Reviewed by Colin Jacobson (January 18, 2010)
When I first saw the trailer for 2009’s Surrogates, I immediately thought, “that smells like Dick!” Philip K. Dick, that is. The late sci-fi genius had nothing to do with the film’s story, but it definitely reflects his themes and aesthetic.
In the future, scientists invent robots that people use as their public selves. While the real folks stay at home, they operate their “surrogates” via remote linkups. This means they can do whatever they want without risk of harm; if something happens to the surrogate, they just get a replacement robot.
That trend takes a downward turn when two surrogates get fried – and their respective human users also die at the same time. FBI agents Tom Greer (Bruce Willis) and Jennifer Peters (Radha Mitchell) investigate and find themselves involved in a complicated world – such a complex picture that Greer eventually decides to emerge from his protective cocoon and send his human self into the fray.
Well, it sounded like a good idea. Unfortunately, Surrogates fails to explore its subject to anywhere close to its full potential. Indeed, the flick barely touches on the psychological and philosophical ramifications of a world populated so heavily by robots.

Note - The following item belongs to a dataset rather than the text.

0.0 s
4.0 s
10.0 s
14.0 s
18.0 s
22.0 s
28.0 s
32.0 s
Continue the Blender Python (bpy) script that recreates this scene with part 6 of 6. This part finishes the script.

Surrogates wants us to view this development as a bad thing, but beyond a basic “it ain’t real, dagnabbit!” tone, the story never delves into the relevant issues. We see only a few negatives attached to the surrogates. Yeah, society seems somewhat superficial, but that’s about it. People still appear to live their lives as they otherwise would; they just don’t spend time in public in non-robotic form.
Reflexively, we react to this concept in a negative way, especially with the “perfect people” concept that smacks of Nazi Germany. However, since the film fails to present a clear reason why the robots are a bad thing, we’re left to wonder. Would the world be better if real soldiers died in combat? Is it terrible that people don’t have to worry about being killed in car crashes? Apparently - Surrogates doesn’t leave much gray area in terms of its semi-Luddite agenda.
Look, I’m not advocating for a world in which humans remain bottled up in their homes while their robot avatars live their lives. I will push for a movie that better explores the pros and cons, though. For the most part, Surrogates just shows us the positives and wants us to buy into the non-delineated negatives as some sort of humanitarian leap of faith.
Granted, since Surrogates makes so little sense in so many ways, I suppose I shouldn’t expect it to make consistent philosophical sense. From the very start, the viewer will likely encounter questions that the film doesn’t attempt to answer. The surrogates are depicted as expensive, and yet 99 percent of the world uses them – how do all those folks pay for the things?
In a similar vein, we hear that virtually no prejudice exists in this society. Why would the existence of surrogates change that? They’re still operated by humans – no racists/bigots get robots? Also, the film depicts various levels of surrogates, some more advanced than others. Wouldn’t there be bias against the more primitive models? The alleged death of prejudice makes no sense at all.
The movie tells us that surrogates have almost totally eliminated crime. Wouldn’t the opposite be true? I’d think people would be more fearless and daring since their robots can’t be hurt; this should mean an increase in criminal activities, as the human perpetrators don’t have to worry about physical concerns.
Speaking of which, how do the humans stay healthy? As depicted in the movie, they hardly ever get up and move. Shouldn’t they all weigh roughly 600 pounds and have all sorts of health issues? Perhaps there’s some technological method that keeps them fit, but the movie doesn’t tell us anything about the subject.
Over the last few paragraphs, I expect I’ve devoted more thought to these issues than anyone connected to Surrogates did. Confronted with a complex subject, Surrogates takes the easy way out and goes down the path of simple idiocy. The story barely makes a whit of sense; it sort of comes together at the end, but not in a satisfying or particularly logical way. Plot holes abound and leave us more and more confused as the movie progresses.
At least a few of the film’s action sequences entertain. I especially like a car chase in which the human Greer pursues a surrogate. The fact that he doesn’t have to worry about harming civilians gives the sequence a fun sense of reckless abandon, and the use of a super-powered robot as his prey adds zest to the piece.
Unfortunately, the scene ends too soon, and we’re back to the brain-dead stupidity that so wholly encompasses so much of Surrogates. At its heart, it’s an action flick with sci-fi overtones, and that’s fine. However, the utter lack of cleverness or intelligence found here sabotages any hope for entertainment; the movie’s just too darned dumb to involve us.